Ainda que tenha sido elaborada para dar uma resposta ao Supremo Tribunal Federal, a proposta de emenda constitucional que dificulta a diferenciação entre traficantes e usuários toca num ponto sensível e enganoso, a ideia de que é possível usar a lei e as ameaças de punição para controlar desejos.
Talvez por influência religiosa, há uma crença de que a proibição de determinadas drogas dificulta seu consumo. Temos a tendência de terceirizar a fonte de nossos problemas — a culpa é sempre do outro, pessoa física, instituição, satanás. É como se o que classificamos de desvios fosse resultado da atuação de uma serpente demoníaca que, sempre à espreita, impede que vivamos no paraíso, sem dúvidas, pecados ou boletos.
Como na velha marchinha de Carnaval, trata-se de jogar a responsabilidade para frente: "Foi ele!/ Foi ele sim!
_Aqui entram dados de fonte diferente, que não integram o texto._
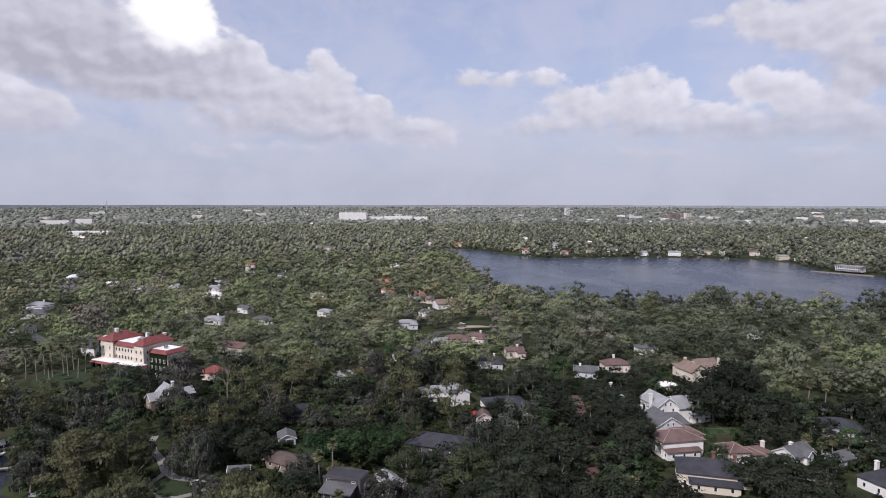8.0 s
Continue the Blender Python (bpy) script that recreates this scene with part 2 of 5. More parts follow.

Foi ele que jogou o pó em mim!" O pó em questão é o de mico, e a letra é um apelo para que o guarda retire o culpado por espalhar a substância no salão: "Bota pra fora esse moço".
Questões ligadas à desigualdade, à dificuldade de acesso à educação formal, à modernidade e mudanças de comportamento e ao impacto do processo abrupto de urbanização agravam uma situação de insegurança de milhões de pessoas, que se acham perdidas, que não conseguem fazer manter valores que marcaram suas vidas.
A religião restaura uma espécie de fio condutor, define o que pode e o que não pode. Com frequência, a fé e seus mandamentos servem de inspiração para leis terrenas, como se a ideia do Jardim do Éden pudesse, assim, concretizar-se neste nosso vale de lágrimas, bastaria seguir o que está escrito.
Da mesma forma que Moisés usou o decálogo para botar ordem na casa que se movia pelo deserto — não se pode roubar, matar, mentir, cobiçar a mulher do outro —, leis inspiradas em princípios religiosos seriam capazes de dar jeito nessa nossa bagunçada e interminável travessia.
Tantos séculos depois, a tal ordem ainda não se estabeleceu e não vai ser desse jeito, com ameaças e promessas, que haverá alguma solução. Até porque, rebeldes e diferentes por natureza — nascemos assim —, nem sempre nos adequamos ao que, dizem, seria o correto. Sabe aquela parada do ilegal, imoral e engorda? Pois.
Incentivar ilusões de que tudo vai se acertar com leis mais rígidas não passa de uma manifestação mentirosa e oportunista. Claro que uma sociedade precisa de regras que punam excessos que afetam a vida alheia; no limite, é preciso parar no sinal vermelho.
No caso específico das drogas colocadas na ilegalidade, a experiência internacional mostra que não adianta seguir na lógica da criminalização. Quem quer usá-las, usa. Há muitos casos trágicos, de dependência, de vidas destruídas pelo vício, como no caso do álcool. Mas há uma grande maioria que usa maconha da mesma forma que outros bebem regularmente — não são pessoas doentes, não precisam de tratamento.
Descriminalizar não é legalizar, mas impedir que usuários sejam tratados como bandidos. Um dos diferenciais mais razoáveis é a quantidade de droga encontrada com um cidadão. A atual lei, por não definir parâmetros objetivos para separar traficante de usuário, deixa a escolha para a polícia: na prática, brancos de classe média são apenas advertidos; negros e pobres acabam presos e têm suas vidas marcadas pelo enquadramento no Código Penal e por uma eventual condenação.
A PEC piora a situação, impede que o critério de quantidade de droga seja levado em conta. Os senadores que a aprovaram sabem que seus filhos e os filhos de seus parentes e amigos não correm o risco de parar na cadeia se forem flagrados com um baseado, o castigo será para os pobres diabos de sempre. É esta certeza que lhes permite cantar pelos salões algo como Vem cá seu guarda, bota em cana esse moço.